— start —
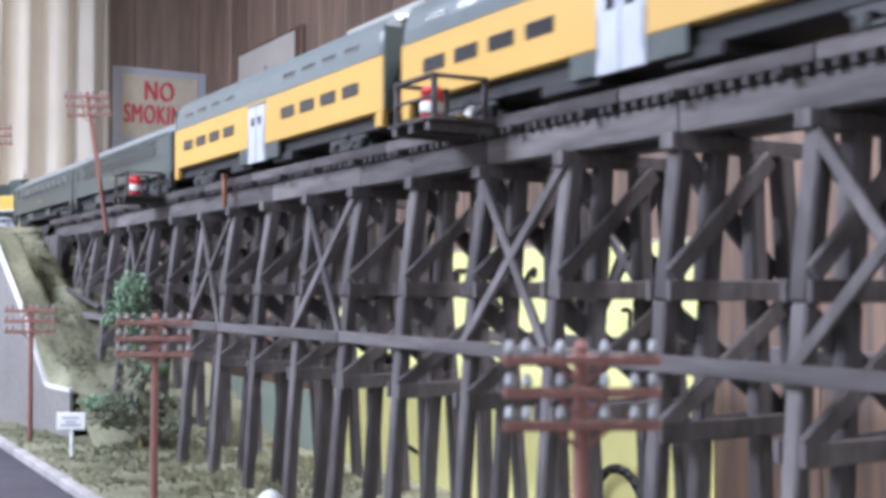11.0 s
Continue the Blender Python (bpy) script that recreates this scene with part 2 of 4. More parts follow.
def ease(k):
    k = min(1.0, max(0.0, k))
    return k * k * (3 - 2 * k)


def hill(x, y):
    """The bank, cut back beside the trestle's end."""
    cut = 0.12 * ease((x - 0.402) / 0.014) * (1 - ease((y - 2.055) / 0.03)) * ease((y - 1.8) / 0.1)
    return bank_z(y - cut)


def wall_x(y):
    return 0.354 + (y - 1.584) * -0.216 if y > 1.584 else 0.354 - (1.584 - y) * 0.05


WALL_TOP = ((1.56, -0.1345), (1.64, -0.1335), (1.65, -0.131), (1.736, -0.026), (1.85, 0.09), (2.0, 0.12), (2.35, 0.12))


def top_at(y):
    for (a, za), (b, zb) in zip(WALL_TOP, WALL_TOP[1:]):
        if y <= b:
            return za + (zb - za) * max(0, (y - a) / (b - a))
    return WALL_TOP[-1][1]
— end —
— start —
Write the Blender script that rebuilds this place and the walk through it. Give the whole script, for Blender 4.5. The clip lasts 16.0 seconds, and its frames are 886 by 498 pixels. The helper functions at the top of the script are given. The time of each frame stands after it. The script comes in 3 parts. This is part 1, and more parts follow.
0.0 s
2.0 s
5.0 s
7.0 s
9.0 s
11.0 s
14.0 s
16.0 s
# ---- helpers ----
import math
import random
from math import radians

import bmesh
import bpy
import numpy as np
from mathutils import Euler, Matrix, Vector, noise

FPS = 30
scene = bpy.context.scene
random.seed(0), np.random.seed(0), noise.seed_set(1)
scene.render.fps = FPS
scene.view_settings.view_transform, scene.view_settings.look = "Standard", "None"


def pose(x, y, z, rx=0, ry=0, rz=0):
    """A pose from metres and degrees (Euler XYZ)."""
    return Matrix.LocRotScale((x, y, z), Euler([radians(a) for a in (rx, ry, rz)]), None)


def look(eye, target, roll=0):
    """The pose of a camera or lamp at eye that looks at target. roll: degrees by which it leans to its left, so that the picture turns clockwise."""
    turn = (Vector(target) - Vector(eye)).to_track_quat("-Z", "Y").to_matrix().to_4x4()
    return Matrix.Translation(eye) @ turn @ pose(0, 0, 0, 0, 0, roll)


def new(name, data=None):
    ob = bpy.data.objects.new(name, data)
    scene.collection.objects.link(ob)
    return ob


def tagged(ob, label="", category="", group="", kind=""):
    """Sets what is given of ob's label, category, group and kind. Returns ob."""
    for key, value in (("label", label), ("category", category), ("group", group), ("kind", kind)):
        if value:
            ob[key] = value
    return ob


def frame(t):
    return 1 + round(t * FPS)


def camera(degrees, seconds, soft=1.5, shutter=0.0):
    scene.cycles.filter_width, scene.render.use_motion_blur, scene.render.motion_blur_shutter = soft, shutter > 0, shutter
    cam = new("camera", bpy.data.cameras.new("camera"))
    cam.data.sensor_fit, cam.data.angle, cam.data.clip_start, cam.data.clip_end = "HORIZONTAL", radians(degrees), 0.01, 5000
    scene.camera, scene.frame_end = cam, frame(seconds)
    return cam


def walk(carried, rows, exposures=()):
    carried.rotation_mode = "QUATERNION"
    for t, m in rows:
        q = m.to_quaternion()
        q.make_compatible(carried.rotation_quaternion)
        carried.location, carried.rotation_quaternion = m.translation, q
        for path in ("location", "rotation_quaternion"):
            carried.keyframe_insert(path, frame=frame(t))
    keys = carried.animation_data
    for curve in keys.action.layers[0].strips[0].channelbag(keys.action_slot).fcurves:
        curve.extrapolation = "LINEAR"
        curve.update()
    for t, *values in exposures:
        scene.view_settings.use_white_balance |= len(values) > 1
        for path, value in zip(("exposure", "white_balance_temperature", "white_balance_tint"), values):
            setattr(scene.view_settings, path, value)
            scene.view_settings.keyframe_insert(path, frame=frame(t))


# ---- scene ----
— end —
— start —
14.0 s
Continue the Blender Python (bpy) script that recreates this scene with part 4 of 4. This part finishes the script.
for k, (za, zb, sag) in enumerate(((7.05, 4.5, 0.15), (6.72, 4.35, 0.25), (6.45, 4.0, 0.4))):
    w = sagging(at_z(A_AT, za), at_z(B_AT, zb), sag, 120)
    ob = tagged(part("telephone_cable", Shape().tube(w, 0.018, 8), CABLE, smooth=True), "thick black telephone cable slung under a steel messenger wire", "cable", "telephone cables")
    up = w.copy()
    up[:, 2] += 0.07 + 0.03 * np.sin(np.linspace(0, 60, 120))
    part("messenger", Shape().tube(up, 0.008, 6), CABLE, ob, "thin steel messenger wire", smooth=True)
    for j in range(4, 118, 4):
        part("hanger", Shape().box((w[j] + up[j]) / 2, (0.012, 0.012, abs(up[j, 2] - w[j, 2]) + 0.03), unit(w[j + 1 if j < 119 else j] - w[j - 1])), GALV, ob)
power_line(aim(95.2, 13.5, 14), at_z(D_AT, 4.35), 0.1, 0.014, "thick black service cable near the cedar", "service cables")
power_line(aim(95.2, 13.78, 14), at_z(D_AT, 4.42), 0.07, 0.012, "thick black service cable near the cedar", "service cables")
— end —
| Prompt |
Above are the records. Copy the lines beginning at the one that has "4. More parts follow." and ending with the one that has "return WALL_TOP[-1][1]", unchanged.

| Written solution |
Continue the Blender Python (bpy) script that recreates this scene with part 2 of 4. More parts follow.
def ease(k):
    k = min(1.0, max(0.0, k))
    return k * k * (3 - 2 * k)


def hill(x, y):
    """The bank, cut back beside the trestle's end."""
    cut = 0.12 * ease((x - 0.402) / 0.014) * (1 - ease((y - 2.055) / 0.03)) * ease((y - 1.8) / 0.1)
    return bank_z(y - cut)


def wall_x(y):
    return 0.354 + (y - 1.584) * -0.216 if y > 1.584 else 0.354 - (1.584 - y) * 0.05


WALL_TOP = ((1.56, -0.1345), (1.64, -0.1335), (1.65, -0.131), (1.736, -0.026), (1.85, 0.09), (2.0, 0.12), (2.35, 0.12))


def top_at(y):
    for (a, za), (b, zb) in zip(WALL_TOP, WALL_TOP[1:]):
        if y <= b:
            return za + (zb - za) * max(0, (y - a) / (b - a))
    return WALL_TOP[-1][1]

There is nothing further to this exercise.